**Written instruction**
All lines in which the word "this" occurs are to be extracted.

**Information shown**

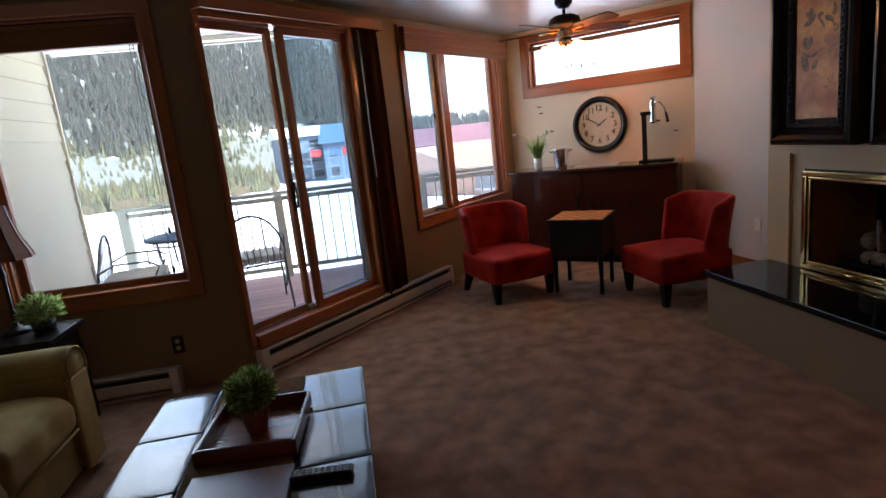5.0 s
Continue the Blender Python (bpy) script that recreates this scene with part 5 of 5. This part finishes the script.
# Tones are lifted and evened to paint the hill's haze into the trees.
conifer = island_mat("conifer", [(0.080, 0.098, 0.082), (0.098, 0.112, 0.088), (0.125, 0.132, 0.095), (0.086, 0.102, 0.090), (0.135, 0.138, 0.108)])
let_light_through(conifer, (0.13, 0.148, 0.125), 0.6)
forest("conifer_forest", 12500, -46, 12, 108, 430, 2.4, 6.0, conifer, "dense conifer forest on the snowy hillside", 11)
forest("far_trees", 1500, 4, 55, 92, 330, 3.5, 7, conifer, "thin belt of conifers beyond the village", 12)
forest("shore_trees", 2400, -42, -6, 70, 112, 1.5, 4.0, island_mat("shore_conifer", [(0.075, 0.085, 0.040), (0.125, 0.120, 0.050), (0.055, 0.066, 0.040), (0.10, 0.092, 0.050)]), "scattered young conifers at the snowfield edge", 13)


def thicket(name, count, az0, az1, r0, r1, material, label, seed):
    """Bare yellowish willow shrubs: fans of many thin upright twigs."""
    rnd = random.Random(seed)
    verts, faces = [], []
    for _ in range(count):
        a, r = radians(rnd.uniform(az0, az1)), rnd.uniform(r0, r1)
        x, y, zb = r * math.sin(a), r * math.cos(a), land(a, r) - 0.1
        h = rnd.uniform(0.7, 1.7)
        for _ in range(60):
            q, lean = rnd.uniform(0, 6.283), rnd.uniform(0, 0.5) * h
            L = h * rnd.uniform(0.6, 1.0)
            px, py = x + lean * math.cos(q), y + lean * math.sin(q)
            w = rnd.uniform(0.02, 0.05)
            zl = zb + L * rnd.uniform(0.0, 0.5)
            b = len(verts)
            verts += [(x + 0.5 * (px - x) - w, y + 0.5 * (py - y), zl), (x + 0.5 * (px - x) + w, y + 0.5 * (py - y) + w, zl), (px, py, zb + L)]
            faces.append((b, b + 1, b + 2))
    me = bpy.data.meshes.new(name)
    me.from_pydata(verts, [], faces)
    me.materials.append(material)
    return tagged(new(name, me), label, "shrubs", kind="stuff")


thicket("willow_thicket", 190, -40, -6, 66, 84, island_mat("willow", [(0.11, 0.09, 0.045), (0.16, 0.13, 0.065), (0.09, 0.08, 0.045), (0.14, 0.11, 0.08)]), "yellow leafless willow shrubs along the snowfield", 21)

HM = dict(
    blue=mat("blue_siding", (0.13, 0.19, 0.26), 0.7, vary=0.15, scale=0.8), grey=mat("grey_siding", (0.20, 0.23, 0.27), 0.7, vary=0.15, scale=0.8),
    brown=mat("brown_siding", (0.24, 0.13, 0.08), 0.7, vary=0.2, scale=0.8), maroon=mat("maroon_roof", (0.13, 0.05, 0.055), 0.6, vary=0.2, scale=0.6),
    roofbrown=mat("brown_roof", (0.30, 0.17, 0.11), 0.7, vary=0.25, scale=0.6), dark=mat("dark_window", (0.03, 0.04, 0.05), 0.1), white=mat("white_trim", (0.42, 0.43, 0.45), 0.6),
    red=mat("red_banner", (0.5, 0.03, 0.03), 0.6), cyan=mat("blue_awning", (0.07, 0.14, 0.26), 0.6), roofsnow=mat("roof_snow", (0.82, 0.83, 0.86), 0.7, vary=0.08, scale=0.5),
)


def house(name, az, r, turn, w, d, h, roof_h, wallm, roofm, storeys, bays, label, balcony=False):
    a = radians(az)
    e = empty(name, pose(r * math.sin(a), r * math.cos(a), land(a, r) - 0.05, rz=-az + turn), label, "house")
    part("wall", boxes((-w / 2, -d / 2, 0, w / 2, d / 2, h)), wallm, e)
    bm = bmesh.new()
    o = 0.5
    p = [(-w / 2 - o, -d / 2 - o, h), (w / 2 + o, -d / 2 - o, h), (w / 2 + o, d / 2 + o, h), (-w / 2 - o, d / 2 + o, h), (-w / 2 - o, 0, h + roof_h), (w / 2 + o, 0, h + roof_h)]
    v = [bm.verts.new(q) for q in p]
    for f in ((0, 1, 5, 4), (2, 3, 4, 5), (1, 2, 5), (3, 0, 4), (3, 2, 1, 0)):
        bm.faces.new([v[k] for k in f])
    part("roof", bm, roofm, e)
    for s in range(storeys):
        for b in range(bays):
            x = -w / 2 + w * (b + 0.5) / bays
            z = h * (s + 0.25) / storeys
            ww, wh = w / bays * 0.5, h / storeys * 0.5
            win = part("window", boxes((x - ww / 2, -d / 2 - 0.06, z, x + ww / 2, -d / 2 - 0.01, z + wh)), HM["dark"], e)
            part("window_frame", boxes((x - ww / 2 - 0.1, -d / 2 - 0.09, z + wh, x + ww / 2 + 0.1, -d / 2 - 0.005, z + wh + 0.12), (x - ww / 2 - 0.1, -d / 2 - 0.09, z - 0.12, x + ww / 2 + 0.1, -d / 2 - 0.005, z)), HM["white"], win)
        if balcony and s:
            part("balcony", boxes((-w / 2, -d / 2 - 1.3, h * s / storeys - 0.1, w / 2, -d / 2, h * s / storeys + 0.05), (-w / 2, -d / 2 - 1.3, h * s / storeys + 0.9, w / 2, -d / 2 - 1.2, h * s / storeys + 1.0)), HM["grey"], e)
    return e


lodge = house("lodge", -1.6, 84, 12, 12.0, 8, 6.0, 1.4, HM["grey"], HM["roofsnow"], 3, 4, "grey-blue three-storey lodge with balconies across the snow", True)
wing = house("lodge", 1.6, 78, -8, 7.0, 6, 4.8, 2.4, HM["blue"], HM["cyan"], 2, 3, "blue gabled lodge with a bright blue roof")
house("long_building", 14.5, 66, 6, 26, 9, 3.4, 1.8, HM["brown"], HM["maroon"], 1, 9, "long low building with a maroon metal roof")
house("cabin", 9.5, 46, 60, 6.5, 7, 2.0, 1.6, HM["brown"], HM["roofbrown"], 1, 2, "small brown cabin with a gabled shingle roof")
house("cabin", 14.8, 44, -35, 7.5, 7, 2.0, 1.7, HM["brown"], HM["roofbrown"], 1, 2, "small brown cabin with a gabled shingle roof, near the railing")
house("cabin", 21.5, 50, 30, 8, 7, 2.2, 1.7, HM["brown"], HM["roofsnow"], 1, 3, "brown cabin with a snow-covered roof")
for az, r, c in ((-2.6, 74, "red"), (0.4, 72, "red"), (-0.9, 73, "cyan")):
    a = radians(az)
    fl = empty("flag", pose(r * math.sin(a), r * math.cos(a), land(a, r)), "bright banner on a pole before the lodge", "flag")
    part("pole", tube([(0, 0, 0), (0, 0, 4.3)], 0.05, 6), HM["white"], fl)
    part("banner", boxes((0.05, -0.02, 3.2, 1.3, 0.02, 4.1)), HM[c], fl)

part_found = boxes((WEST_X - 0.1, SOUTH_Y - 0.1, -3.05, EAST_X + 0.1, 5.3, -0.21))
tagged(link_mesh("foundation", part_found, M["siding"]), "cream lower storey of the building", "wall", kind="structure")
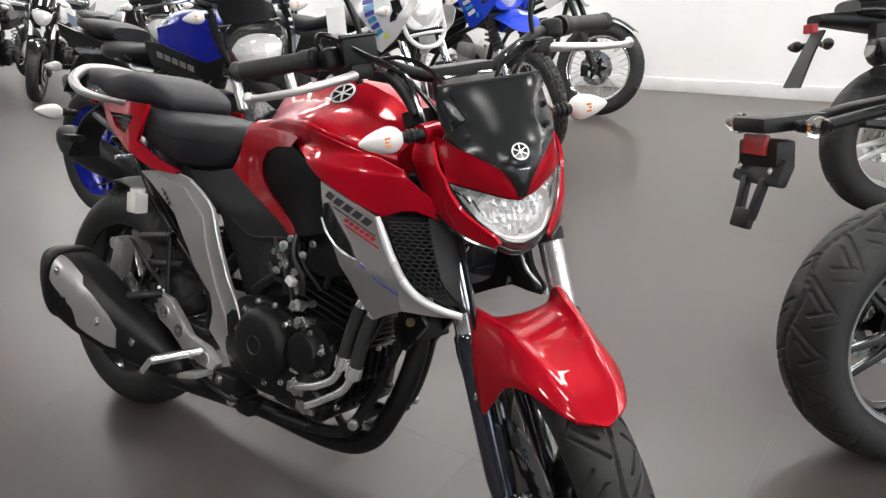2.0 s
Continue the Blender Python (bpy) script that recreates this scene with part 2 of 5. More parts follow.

* * *

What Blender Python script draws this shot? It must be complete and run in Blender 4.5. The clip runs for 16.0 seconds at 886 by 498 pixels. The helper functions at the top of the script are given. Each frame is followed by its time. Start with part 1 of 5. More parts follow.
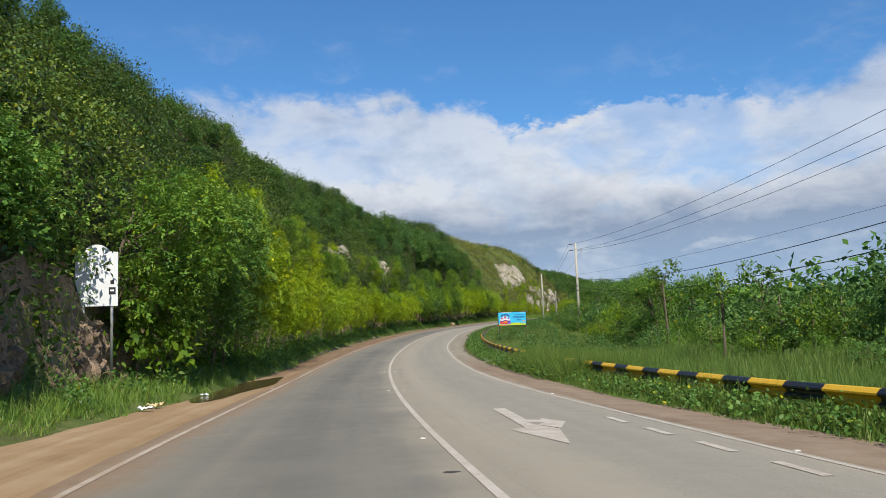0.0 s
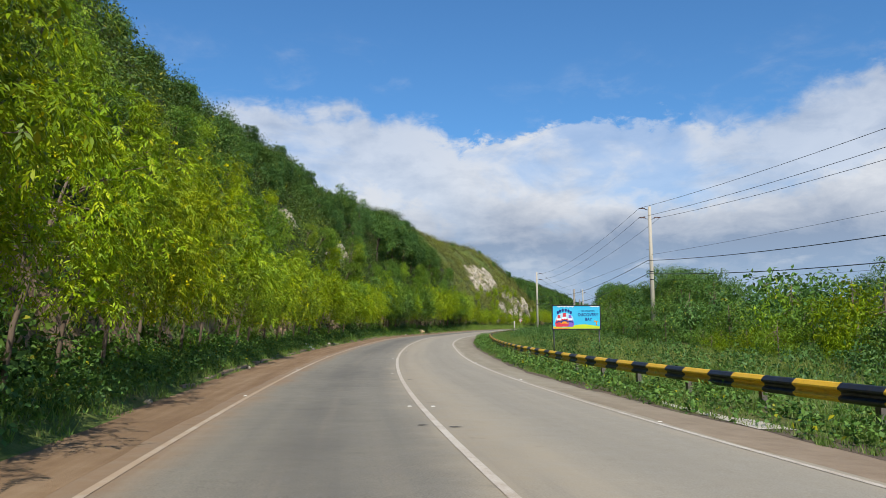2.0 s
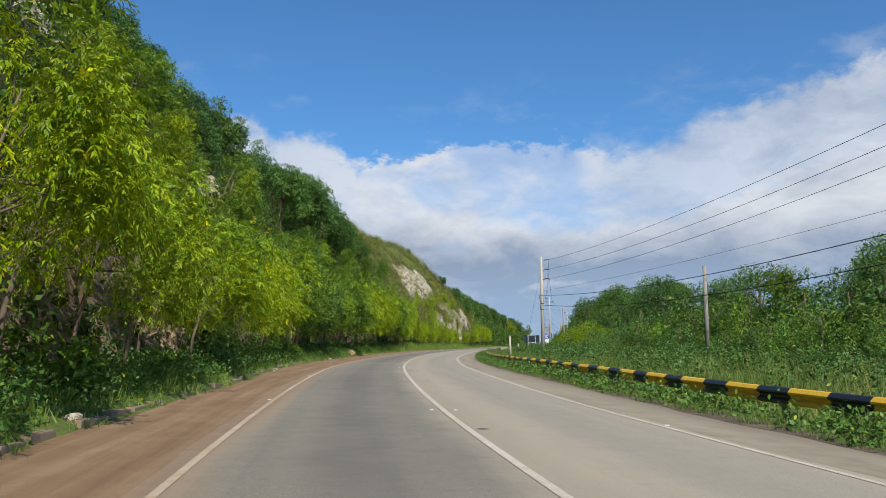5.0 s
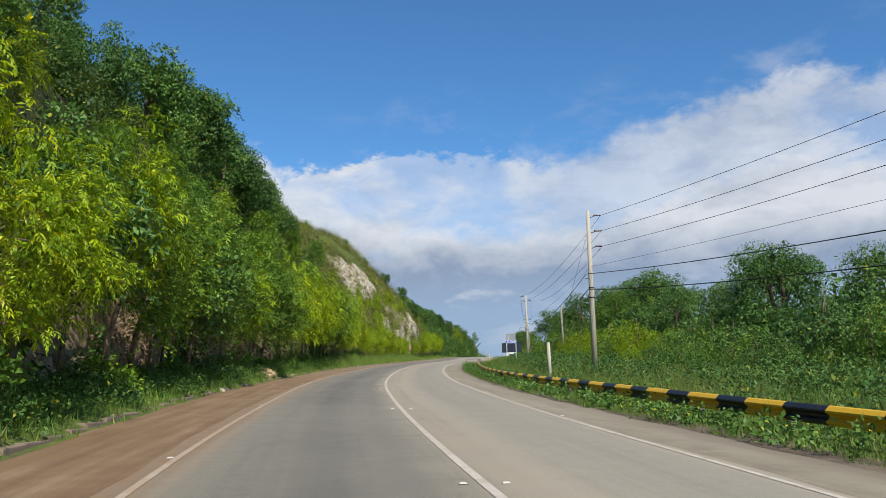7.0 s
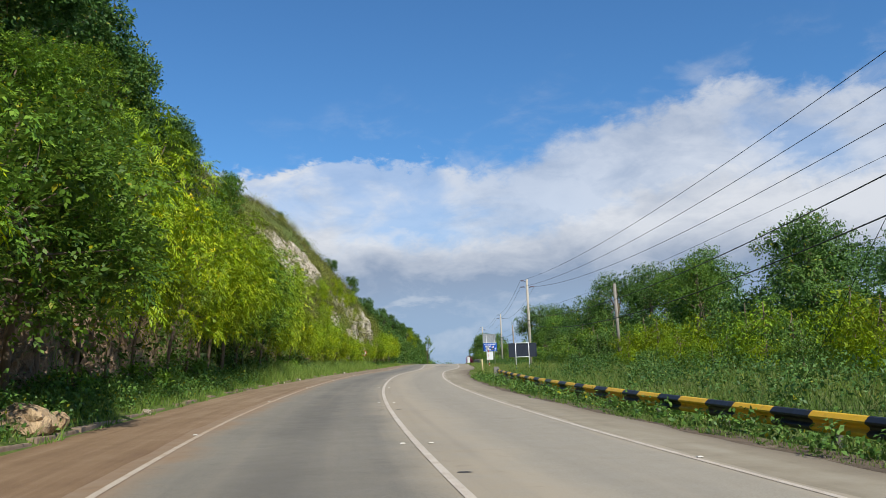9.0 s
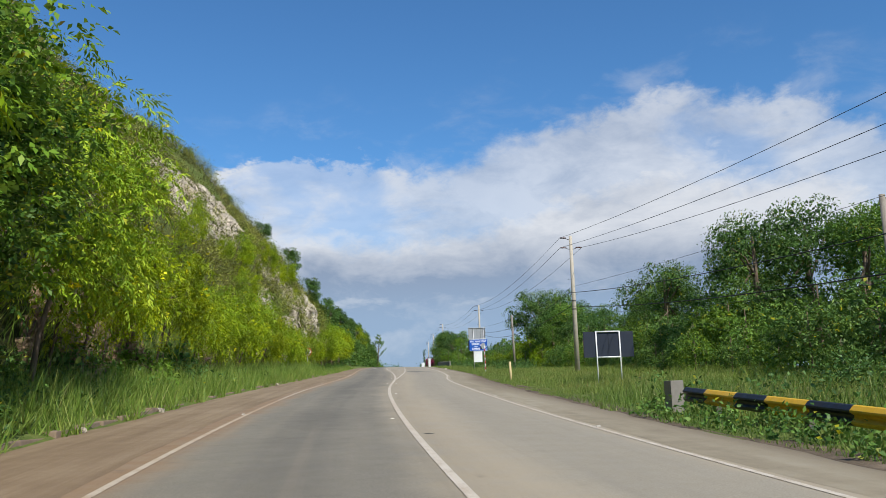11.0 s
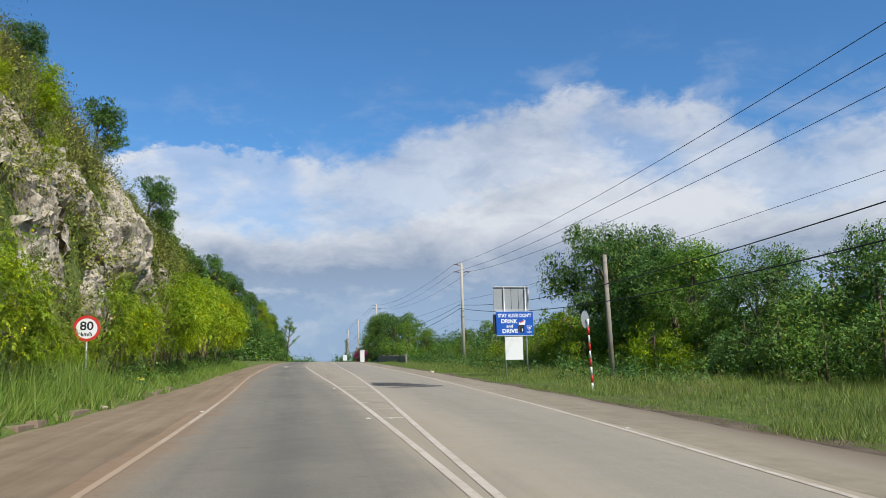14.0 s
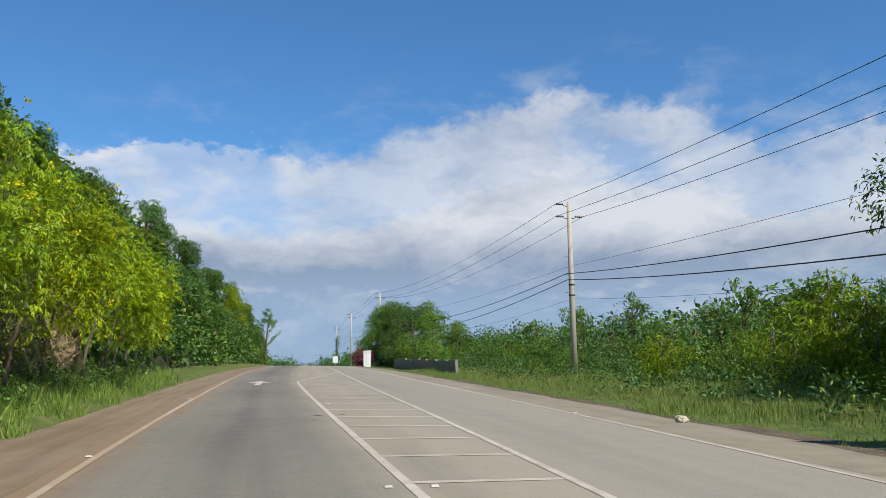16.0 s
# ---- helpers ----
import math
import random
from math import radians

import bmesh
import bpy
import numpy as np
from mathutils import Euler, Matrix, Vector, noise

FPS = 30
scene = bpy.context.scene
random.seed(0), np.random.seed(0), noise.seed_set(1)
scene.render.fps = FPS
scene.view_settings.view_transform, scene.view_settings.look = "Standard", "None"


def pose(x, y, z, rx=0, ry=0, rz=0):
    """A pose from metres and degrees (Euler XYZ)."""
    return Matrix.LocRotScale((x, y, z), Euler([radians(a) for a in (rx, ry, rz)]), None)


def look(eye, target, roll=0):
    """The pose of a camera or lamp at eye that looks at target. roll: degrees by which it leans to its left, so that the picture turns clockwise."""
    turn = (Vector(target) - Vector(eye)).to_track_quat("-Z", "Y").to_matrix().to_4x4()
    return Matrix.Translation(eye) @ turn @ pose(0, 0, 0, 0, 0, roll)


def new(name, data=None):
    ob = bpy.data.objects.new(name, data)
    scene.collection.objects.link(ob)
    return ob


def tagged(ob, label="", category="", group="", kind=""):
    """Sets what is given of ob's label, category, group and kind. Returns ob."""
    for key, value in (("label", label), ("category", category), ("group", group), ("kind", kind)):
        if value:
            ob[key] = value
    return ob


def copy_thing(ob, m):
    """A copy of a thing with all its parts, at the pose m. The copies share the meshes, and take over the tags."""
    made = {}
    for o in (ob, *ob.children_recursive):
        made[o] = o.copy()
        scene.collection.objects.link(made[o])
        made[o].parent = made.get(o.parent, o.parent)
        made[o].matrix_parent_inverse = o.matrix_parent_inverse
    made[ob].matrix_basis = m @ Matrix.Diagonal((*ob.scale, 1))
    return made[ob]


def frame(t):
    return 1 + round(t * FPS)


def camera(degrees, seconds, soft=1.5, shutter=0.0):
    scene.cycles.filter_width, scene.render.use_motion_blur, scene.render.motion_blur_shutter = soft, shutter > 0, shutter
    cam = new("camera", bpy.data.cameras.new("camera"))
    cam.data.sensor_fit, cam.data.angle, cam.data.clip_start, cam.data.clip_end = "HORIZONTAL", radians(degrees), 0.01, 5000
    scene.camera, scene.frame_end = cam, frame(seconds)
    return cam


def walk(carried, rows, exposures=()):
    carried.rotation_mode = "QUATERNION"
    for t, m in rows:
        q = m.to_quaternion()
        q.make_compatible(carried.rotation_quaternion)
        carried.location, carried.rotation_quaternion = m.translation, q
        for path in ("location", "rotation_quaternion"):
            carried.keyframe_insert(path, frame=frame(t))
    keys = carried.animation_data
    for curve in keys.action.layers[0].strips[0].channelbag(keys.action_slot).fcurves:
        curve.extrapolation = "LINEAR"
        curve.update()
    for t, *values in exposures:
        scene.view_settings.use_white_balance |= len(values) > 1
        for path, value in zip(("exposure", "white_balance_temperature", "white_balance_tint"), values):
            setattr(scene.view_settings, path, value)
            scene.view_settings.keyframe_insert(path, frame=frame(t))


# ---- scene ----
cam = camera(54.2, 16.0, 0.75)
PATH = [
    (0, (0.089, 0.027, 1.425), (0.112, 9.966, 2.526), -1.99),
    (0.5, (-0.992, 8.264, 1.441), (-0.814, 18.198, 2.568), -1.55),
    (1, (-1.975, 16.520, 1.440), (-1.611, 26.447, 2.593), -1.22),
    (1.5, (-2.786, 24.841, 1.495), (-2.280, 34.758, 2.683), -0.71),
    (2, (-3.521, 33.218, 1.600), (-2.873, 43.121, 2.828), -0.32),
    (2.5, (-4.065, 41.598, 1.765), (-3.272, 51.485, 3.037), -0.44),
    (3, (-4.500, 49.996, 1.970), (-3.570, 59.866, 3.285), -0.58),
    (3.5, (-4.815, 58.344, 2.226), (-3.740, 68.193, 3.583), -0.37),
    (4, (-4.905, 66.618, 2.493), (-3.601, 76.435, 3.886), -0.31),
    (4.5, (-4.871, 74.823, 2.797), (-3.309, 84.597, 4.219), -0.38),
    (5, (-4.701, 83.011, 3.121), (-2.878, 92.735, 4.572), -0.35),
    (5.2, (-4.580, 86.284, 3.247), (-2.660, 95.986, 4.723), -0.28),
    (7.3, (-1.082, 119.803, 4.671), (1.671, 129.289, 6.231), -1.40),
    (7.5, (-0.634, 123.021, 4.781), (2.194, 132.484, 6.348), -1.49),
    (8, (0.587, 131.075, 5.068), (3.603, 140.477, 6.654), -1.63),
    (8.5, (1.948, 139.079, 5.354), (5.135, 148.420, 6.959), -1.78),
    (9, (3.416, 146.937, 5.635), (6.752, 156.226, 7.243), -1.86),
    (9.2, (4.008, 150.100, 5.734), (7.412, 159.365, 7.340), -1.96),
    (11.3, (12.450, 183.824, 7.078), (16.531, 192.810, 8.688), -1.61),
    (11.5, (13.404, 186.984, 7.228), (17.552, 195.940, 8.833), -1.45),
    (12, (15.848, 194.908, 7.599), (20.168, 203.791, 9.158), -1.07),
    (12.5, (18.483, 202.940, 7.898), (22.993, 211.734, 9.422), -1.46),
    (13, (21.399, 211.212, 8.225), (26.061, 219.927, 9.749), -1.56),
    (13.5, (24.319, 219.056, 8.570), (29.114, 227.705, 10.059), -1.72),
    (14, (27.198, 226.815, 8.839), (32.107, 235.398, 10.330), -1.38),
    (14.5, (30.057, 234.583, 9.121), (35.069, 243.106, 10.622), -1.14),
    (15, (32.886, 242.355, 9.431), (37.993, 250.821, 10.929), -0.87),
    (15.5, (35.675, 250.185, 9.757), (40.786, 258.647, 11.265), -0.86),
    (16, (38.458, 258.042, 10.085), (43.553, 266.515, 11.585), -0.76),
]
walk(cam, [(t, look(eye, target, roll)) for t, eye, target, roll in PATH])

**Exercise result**
Continue the Blender Python (bpy) script that recreates this scene with part 5 of 5. This part finishes the script.
Continue the Blender Python (bpy) script that recreates this scene with part 2 of 5. More parts follow.
What Blender Python script draws this shot? It must be complete and run in Blender 4.5. The clip runs for 16.0 seconds at 886 by 498 pixels. The helper functions at the top of the script are given. Each frame is followed by its time. Start with part 1 of 5. More parts follow.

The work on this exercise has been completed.